* Dataset excerpt *
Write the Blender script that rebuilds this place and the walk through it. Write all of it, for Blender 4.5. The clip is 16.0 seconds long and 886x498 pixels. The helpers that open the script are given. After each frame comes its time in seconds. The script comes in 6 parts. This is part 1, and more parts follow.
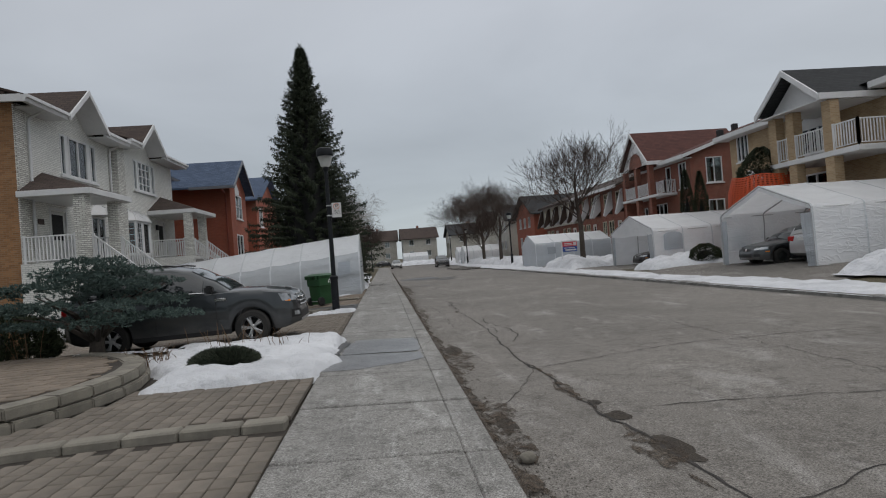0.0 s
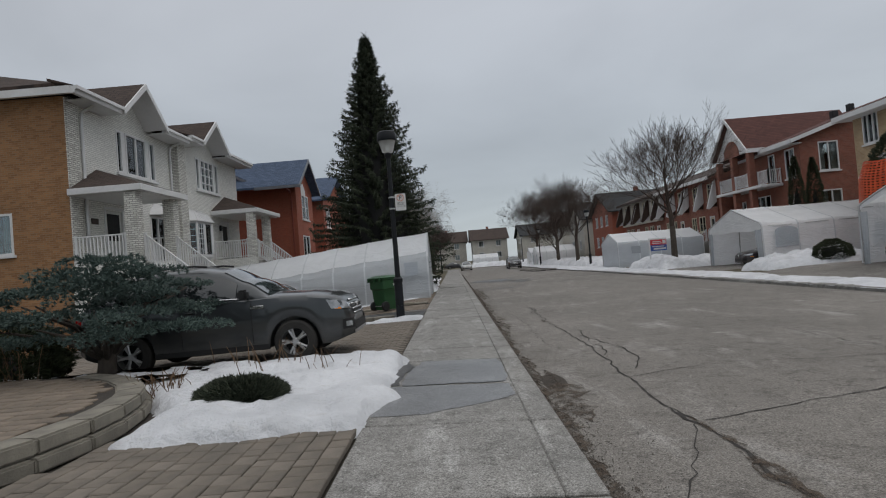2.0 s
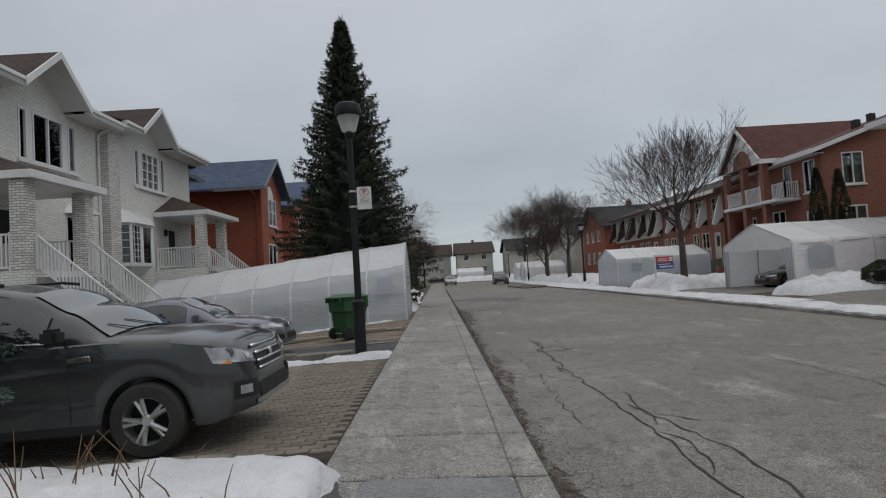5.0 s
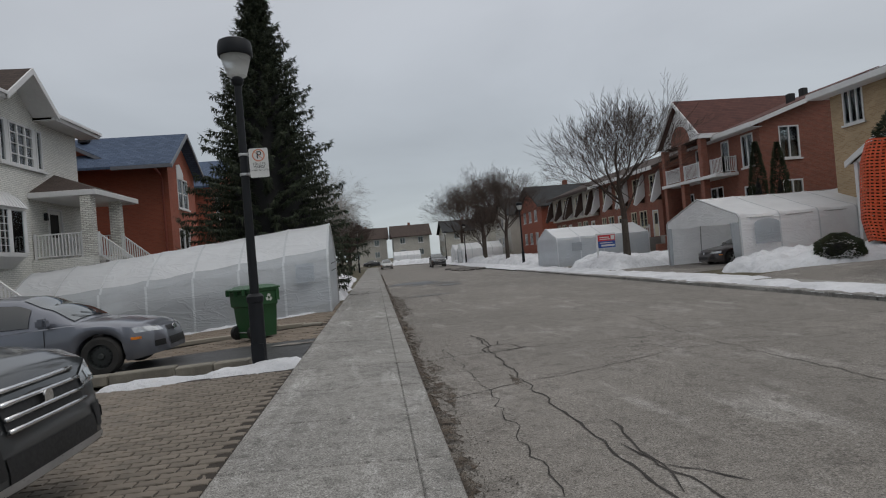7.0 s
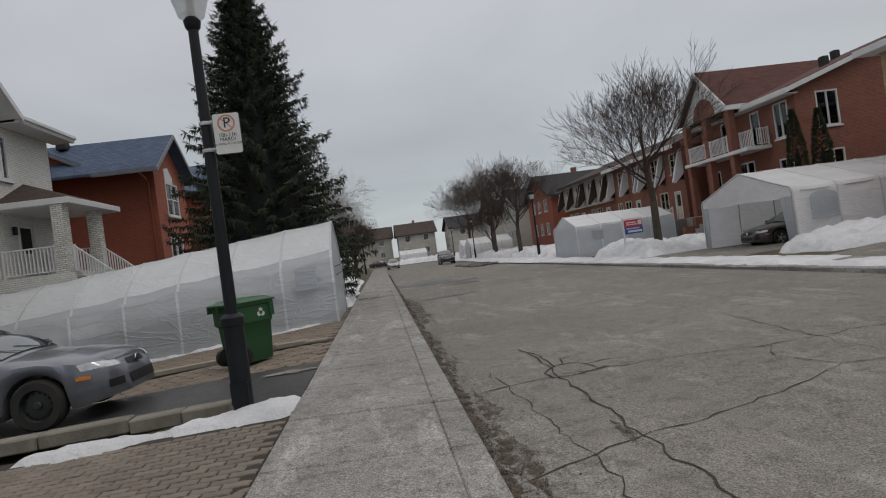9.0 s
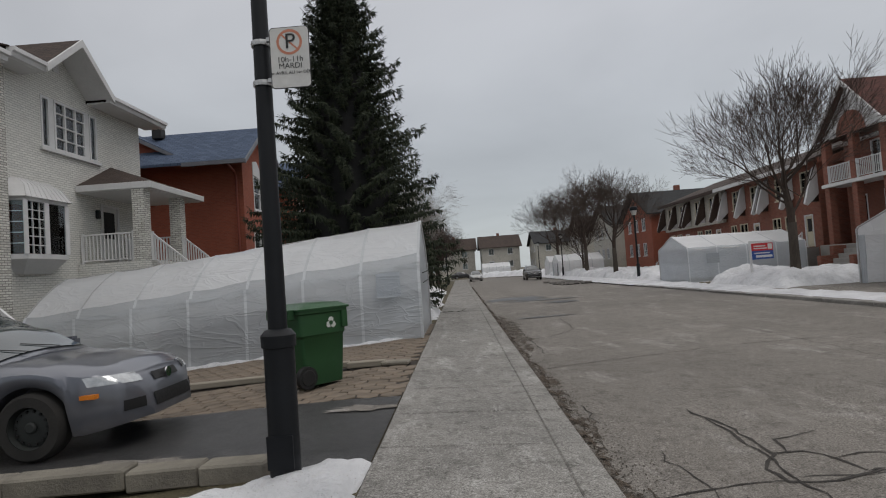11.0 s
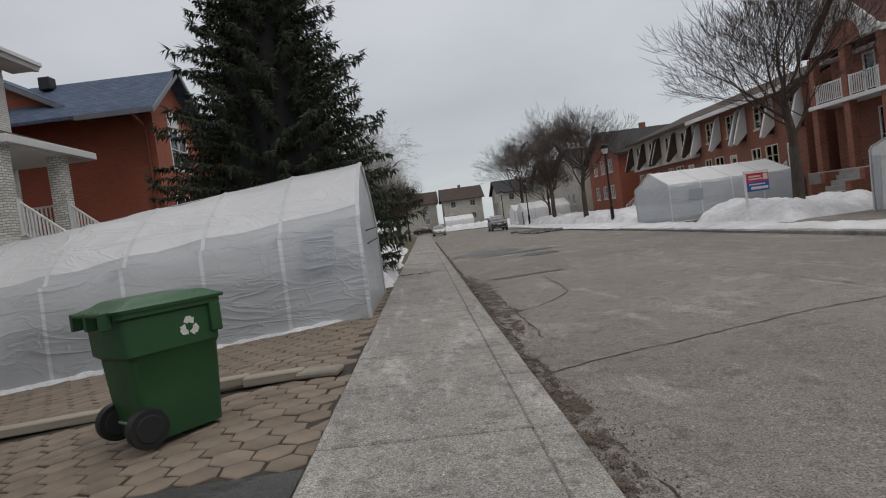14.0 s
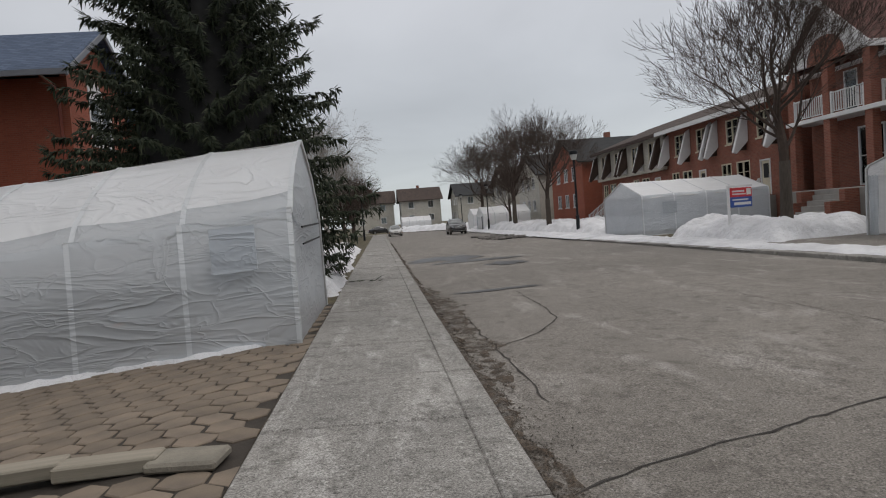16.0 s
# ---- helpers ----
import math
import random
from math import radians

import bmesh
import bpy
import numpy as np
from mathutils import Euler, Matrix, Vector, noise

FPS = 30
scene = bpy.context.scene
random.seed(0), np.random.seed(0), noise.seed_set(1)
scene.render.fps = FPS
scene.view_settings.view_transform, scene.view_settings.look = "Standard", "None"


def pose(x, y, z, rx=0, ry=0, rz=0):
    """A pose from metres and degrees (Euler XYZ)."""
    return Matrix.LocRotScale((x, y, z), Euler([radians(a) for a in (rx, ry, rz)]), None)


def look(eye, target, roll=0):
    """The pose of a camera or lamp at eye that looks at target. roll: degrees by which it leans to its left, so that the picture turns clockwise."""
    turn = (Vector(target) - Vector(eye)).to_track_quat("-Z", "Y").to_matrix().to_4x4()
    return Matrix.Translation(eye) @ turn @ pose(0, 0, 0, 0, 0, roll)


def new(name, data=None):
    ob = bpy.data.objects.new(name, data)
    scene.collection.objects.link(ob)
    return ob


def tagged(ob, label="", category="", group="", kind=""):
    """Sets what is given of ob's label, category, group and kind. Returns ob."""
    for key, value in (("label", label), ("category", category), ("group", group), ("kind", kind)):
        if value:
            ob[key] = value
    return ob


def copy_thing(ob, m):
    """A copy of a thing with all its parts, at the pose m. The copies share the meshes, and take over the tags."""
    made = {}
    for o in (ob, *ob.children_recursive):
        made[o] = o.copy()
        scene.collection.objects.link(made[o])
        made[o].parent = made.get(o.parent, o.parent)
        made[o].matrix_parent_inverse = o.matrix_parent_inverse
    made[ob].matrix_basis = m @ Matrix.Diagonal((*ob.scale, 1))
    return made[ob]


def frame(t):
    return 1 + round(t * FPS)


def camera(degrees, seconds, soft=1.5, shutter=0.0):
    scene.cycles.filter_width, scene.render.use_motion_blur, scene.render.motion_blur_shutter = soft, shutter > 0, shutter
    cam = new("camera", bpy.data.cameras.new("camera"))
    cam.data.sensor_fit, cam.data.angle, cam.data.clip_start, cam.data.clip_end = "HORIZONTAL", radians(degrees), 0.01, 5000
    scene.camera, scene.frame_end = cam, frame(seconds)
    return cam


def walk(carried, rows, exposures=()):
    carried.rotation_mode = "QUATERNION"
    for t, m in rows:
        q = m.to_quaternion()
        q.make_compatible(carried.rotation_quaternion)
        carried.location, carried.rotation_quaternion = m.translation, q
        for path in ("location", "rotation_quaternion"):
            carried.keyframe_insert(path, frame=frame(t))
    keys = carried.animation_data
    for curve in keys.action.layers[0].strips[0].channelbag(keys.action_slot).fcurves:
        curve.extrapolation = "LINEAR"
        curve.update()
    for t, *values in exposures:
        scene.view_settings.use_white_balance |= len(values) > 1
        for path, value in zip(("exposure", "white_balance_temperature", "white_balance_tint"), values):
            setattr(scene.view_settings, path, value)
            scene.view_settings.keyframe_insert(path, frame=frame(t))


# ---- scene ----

* Instruction *
Exclude the images, then output the data above word for word.

* Solution for this task *
Write the Blender script that rebuilds this place and the walk through it. Write all of it, for Blender 4.5. The clip is 16.0 seconds long and 886x498 pixels. The helpers that open the script are given. After each frame comes its time in seconds. The script comes in 6 parts. This is part 1, and more parts follow.
0.0 s
2.0 s
5.0 s
7.0 s
9.0 s
11.0 s
14.0 s
16.0 s
# ---- helpers ----
import math
import random
from math import radians

import bmesh
import bpy
import numpy as np
from mathutils import Euler, Matrix, Vector, noise

FPS = 30
scene = bpy.context.scene
random.seed(0), np.random.seed(0), noise.seed_set(1)
scene.render.fps = FPS
scene.view_settings.view_transform, scene.view_settings.look = "Standard", "None"


def pose(x, y, z, rx=0, ry=0, rz=0):
    """A pose from metres and degrees (Euler XYZ)."""
    return Matrix.LocRotScale((x, y, z), Euler([radians(a) for a in (rx, ry, rz)]), None)


def look(eye, target, roll=0):
    """The pose of a camera or lamp at eye that looks at target. roll: degrees by which it leans to its left, so that the picture turns clockwise."""
    turn = (Vector(target) - Vector(eye)).to_track_quat("-Z", "Y").to_matrix().to_4x4()
    return Matrix.Translation(eye) @ turn @ pose(0, 0, 0, 0, 0, roll)


def new(name, data=None):
    ob = bpy.data.objects.new(name, data)
    scene.collection.objects.link(ob)
    return ob


def tagged(ob, label="", category="", group="", kind=""):
    """Sets what is given of ob's label, category, group and kind. Returns ob."""
    for key, value in (("label", label), ("category", category), ("group", group), ("kind", kind)):
        if value:
            ob[key] = value
    return ob


def copy_thing(ob, m):
    """A copy of a thing with all its parts, at the pose m. The copies share the meshes, and take over the tags."""
    made = {}
    for o in (ob, *ob.children_recursive):
        made[o] = o.copy()
        scene.collection.objects.link(made[o])
        made[o].parent = made.get(o.parent, o.parent)
        made[o].matrix_parent_inverse = o.matrix_parent_inverse
    made[ob].matrix_basis = m @ Matrix.Diagonal((*ob.scale, 1))
    return made[ob]


def frame(t):
    return 1 + round(t * FPS)


def camera(degrees, seconds, soft=1.5, shutter=0.0):
    scene.cycles.filter_width, scene.render.use_motion_blur, scene.render.motion_blur_shutter = soft, shutter > 0, shutter
    cam = new("camera", bpy.data.cameras.new("camera"))
    cam.data.sensor_fit, cam.data.angle, cam.data.clip_start, cam.data.clip_end = "HORIZONTAL", radians(degrees), 0.01, 5000
    scene.camera, scene.frame_end = cam, frame(seconds)
    return cam


def walk(carried, rows, exposures=()):
    carried.rotation_mode = "QUATERNION"
    for t, m in rows:
        q = m.to_quaternion()
        q.make_compatible(carried.rotation_quaternion)
        carried.location, carried.rotation_quaternion = m.translation, q
        for path in ("location", "rotation_quaternion"):
            carried.keyframe_insert(path, frame=frame(t))
    keys = carried.animation_data
    for curve in keys.action.layers[0].strips[0].channelbag(keys.action_slot).fcurves:
        curve.extrapolation = "LINEAR"
        curve.update()
    for t, *values in exposures:
        scene.view_settings.use_white_balance |= len(values) > 1
        for path, value in zip(("exposure", "white_balance_temperature", "white_balance_tint"), values):
            setattr(scene.view_settings, path, value)
            scene.view_settings.keyframe_insert(path, frame=frame(t))


# ---- scene ----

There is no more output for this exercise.